How do students like it?
From the time that we got our first HTC Vive, I’m not sure that there was a day, or a class even, that didn’t ask, “are we doing virtual reality today!” Even I loved taking time to “research” for new lessons in class by exploring (and I do actually mean research to prepare for future lessons but it was the most fun research I’ve ever done). The students absolutely love it and are always looking forward to their next opportunity to use the Vive and Lifeliqe.
That must have been so much fun! So base on what you did with your students, what do you think the biggest benefits of using Lifeliqe in learning?
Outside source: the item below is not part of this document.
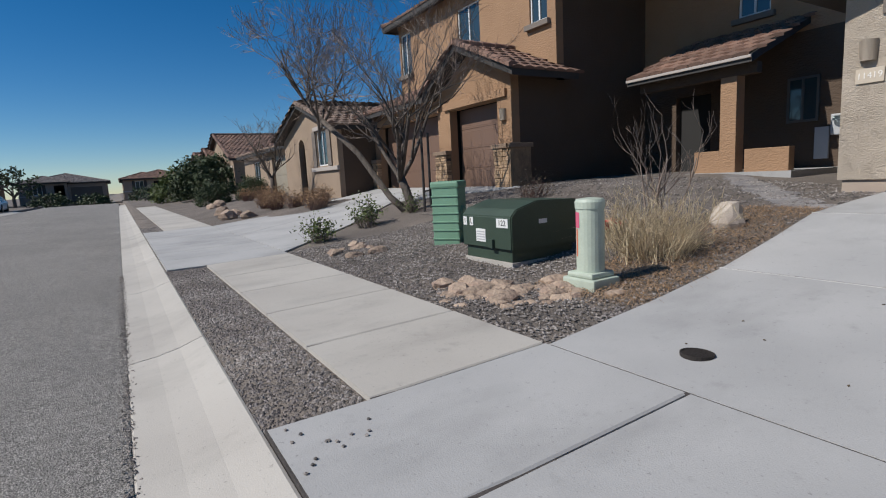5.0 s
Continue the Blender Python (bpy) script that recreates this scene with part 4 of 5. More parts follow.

There are so many ways that students can access educational content. Beyond a traditional textbook that has been utilized for so many years, most students can now access videos or interactive websites that provide a new way to explore and acquire understanding. However, there’s nothing that can provide a learning experience quite like the feeling of actually being somewhere and being able to focus all of your attention solely on one thing. Students of today are so easily distracted and how can they not be? With TV, smart phones, the ease of searching the internet, it’s easy for anyone to be distracted. But when you slip on a virtual reality headset like the HTC Vive or Oculus Rift and enter Lifeliqe’s VR app, there are no distractions. You are totally immersed in the virtual world around you and the 3D models you can explore.
Do you have any future project you want to use Lifeliqe VR for?
Unfortunately, due to my time constraints with students, it’s tough to fit in projects. However, I want to continue to use Lifeliqe as a bridge between classroom curriculum and technology. It provides such an unforgettable experience that if I can continue to use it as a way to reinforce concepts that students are learning about, it’ll will be an invaluable tool within our school going forward.
We’re keeping fingers crossed, Shawn!